8. A flame and fume stopping device for a conduit that removes a gaseous mixture from a room, the device comprising:

a water tank at a level higher than said inverted siphon for holding a volume of water sufficient to flood said inverted siphon;

a gravity discharge pipe connecting said water tank to said inverted siphon;

a solenoid valve interposed with said gravity discharge pipe for discharging the water into said inverted siphon for flooding thereof;

a sensor for sensing temperature of the gaseous mixture passing through the conduit and generating an electrical command signal causing said solenoid valve to discharge the water when a predetermined temperature threshold is exceeded; and

a discharge valve connected to said inverted siphon for releasing the water after said inverted siphon has been flooded so that the inverted siphon is returned again to the unflooded state devoid of material therein for reuse.

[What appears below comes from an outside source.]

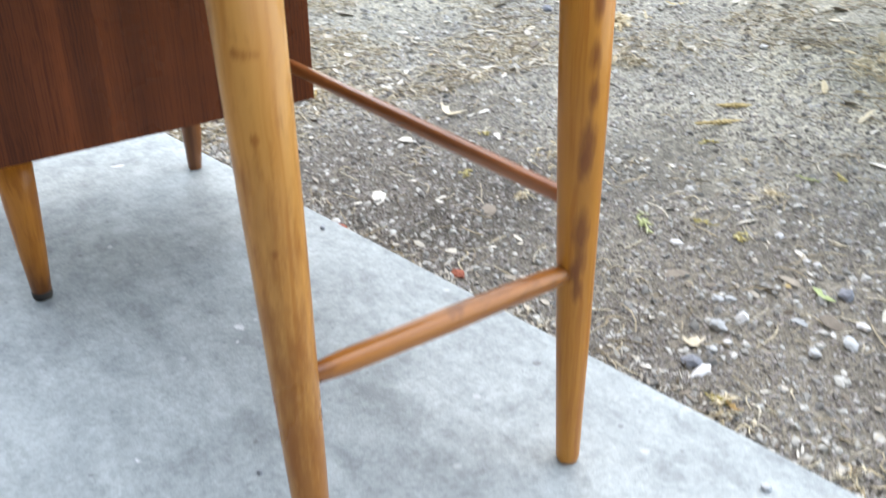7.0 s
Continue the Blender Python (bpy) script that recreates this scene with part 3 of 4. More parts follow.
def frond_part(palm, tip, sag, length, seed):
    r = random.Random(seed)
    pts = arc_points(tip, sag)
    own = bmesh.new()
    rings = []
    for i, p in enumerate(pts):
        rad = 0.007 * (1 - i / len(pts)) + 0.0014
        rings.append([own.verts.new(p + Vector((rad * math.cos(a), rad * math.sin(a) * 0.6, rad * math.sin(a)))) for a in (0, 1.257, 2.513, 3.77, 5.027)])
    for p, q in zip(rings, rings[1:]):
        for k in range(5):
            own.faces.new((p[k], p[(k + 1) % 5], q[(k + 1) % 5], q[k]))
    own.faces.new(rings[-1])
    bmesh.ops.recalc_face_normals(own, faces=own.faces[:])
    stem = part("frond", own, RACHIS, palm, "arching green pinnate frond", True)
    own = bmesh.new()
    steps = 112
    for i in range(steps):
        s = 0.12 + 0.88 * i / (steps - 1)
        f = s * (len(pts) - 1)
        k = min(int(f), len(pts) - 2)
        p = pts[k].lerp(pts[k + 1], f - k)
        go = (pts[k + 1] - pts[k]).normalized()
        side = go.cross(Vector((0, 0, 1))).normalized()
        long = length * (0.35 + 0.65 * math.sin(min(1.0, (1 - s) * 2.6 + 0.12) * 1.5708)) * r.uniform(0.85, 1.1)
        for sign in (-1, 1):
            out = (side * sign * 0.9 + go * r.uniform(0.38, 0.6) + Vector((0, 0, r.uniform(0.05, 0.3)))).normalized()
            wide = out.cross(Vector((0, 0, 1))).normalized() * 0.0074
            row = []
            for j, w in ((0, 0.5), (0.3, 1.0), (0.65, 0.8), (1.0, 0.08)):
                c = p + out * long * j + Vector((0, 0, -0.5 * long * j * j))
                row.append((own.verts.new(c + wide * w), own.verts.new(c + Vector((0, 0, -0.0016 * w))), own.verts.new(c - wide * w)))
            for a, b in zip(row, row[1:]):
                own.faces.new((a[0], a[1], b[1], b[0]))
                own.faces.new((a[1], a[2], b[2], b[1]))
    leaves = part("blade", own, FROND, stem, "narrow blue-green leaflets", True)
    tagged(leaves, kind="stuff")


def build_palm():
    palm = thing("palm", (CROWN.x, CROWN.y, soil_height(CROWN.x, CROWN.y)), "young palm with arching blue-green pinnate fronds", "palm")
    base = soil_height(CROWN.x, CROWN.y) - 0.03
    part("trunk", turned((CROWN.x, CROWN.y, base), (CROWN.x, CROWN.y, CROWN.z), [(0, 0.11), (0.15, 0.095), (0.4, 0.1), (0.7, 0.085), (0.92, 0.06), (1, 0.03)], 16), BARK, palm, "short fibrous trunk")
    for k, (tip, sag, length) in enumerate((
        ((0.47, 1.54, 0.43), 0.02, 0.13),
        ((0.85, 1.23, 0.42), 0.08, 0.14),
        ((0.385, 1.75, 0.48), 0.07, 0.085),
        ((1.12, 1.12, 0.42), 0.08, 0.12),
        ((0.6, 2.25, 0.5), 0.14, 0.1),
        ((1.0, 2.75, 0.55), 0.16, 0.1),
        ((1.7, 2.6, 0.6), 0.16, 0.1),
        ((2.1, 2.1, 0.55), 0.16, 0.1),
        ((1.85, 1.45, 0.5), 0.16, 0.1))):
        frond_part(palm, tip, sag, length, 40 + k)


build_palm()


# ---- stones, leaves and litter, one by one ----
def stone_bm(x, y, z, sx, sy, sz, turn, seed, rough=0.5, sink=0.35, sharp=False):
    own = bmesh.new()
    bmesh.ops.create_icosphere(own, subdivisions=1 if sharp else 2, radius=0.8)
    r = random.Random(seed)
    off = r.uniform(0, 90)
    m = pose(x, y, z + sz * (1 - sink), r.uniform(-12, 12), r.uniform(-12, 12), turn)
    for v in own.verts:
        k = 1 + rough * noise.noise(v.co * 1.6 + Vector((off, 0, 0)))
        v.co = m @ Vector((v.co.x * sx * k, v.co.y * sy * k, v.co.z * sz * k))
    return own


def leaf_bm(x, y, z, long, wide, turn, seed, curl=0.25, fold=0.3, lift=0.004):
    """A dry leaf, pointed at both ends, folded along its rib and curled lengthwise."""
    own = bmesh.new()
    r = random.Random(seed)
    m = pose(x, y, z + lift, r.uniform(-10, 10), r.uniform(-8, 8), turn)
    rows = []
    for i in range(9):
        s = i / 8
        w = wide / 2 * math.sin(math.pi * min(max(s, 0.03), 0.97)) ** 0.75 * r.uniform(0.55, 1.25)
        h = curl * long * ((2 * s - 1) ** 2) * 0.6
        bend = 0.35 * wide * math.sin(s * 4 + seed)
        rows.append([own.verts.new(m @ Vector(((s - 0.5) * long, bend + q * w, h + abs(q) * w * fold))) for q in (-r.uniform(0.5, 1.25), -0.5, 0, 0.5, r.uniform(0.5, 1.25))])
    for a, b in zip(rows, rows[1:]):
        for k in range(4):
            own.faces.new((a[k], b[k], b[k + 1], a[k + 1]))
    bmesh.ops.recalc_face_normals(own, faces=own.faces[:])
    bmesh.ops.solidify(own, geom=own.faces[:], thickness=0.0006)
    return own


def stone(x, y, sx, sy, sz, turn, material, label, category="stone", on=None, seed=None):
    z = soil_height(x, y) if on is None else on
    single("stone", stone_bm(x, y, z, sx, sy, sz, turn, seed or int(x * 1000 + y * 377), sink=0.42 if on is None else 0.3, sharp=material is WHITE_CHIP), material, label, category)


def leaf(name, x, y, long, wide, turn, material, label, curl=0.25, fold=0.3, lift=0.004):
    single(name, leaf_bm(x, y, soil_height(x, y), long, wide, turn, int(x * 991 + y * 313), curl, fold, lift), material, label, "leaf", smooth=True)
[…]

9. A flame and fume stopping device according to claim 8, wherein said inverted siphon comprises a material that collapses in proximity to a fire.

10. A flame and fume stopping device according to claim 8, wherein said inverted siphon comprises a material that melts in proximity to a fire.

11. A flame and fume stopping device according to claim 8, further comprising a float valve in said water tank for maintaining a predetermined level therein.

12. A method for stopping flames and fumes in a conduit that removes gaseous mixtures, the method comprising the steps of:

sensing temperature of a gaseous mixture passing through the conduit;

generating an electrical command signal for activating a solenoid valve when a predetermined temperature threshold is exceeded for flooding an inverted siphon interposed with the conduit with a liquid, the inverted siphon having a tubular shape and being devoid of material therein in an unflooded state; and

releasing the liquid after said inverted siphon has been flooded using a discharge valve connected to the inverted siphon so that the inverted siphon is returned again to the unflooded state devoid of material therein for reuse.

13. A method according to claim 12, further comprising the step of storing the liquid in a tank at a level higher than the inverted siphon.

14. A method according to claim 13, further comprising connecting the water tank to the inverted siphon with a gravity discharge pipe.

15. A method according to claim 12, wherein the inverted siphon comprises a material that collapses in proximity to a fire.

16. A method according to claim 12, wherein the inverted siphon comprises a material that melts in proximity to a fire.

17. A method according to claim 12, further comprising maintaining a predetermined level in the tank using a float valve.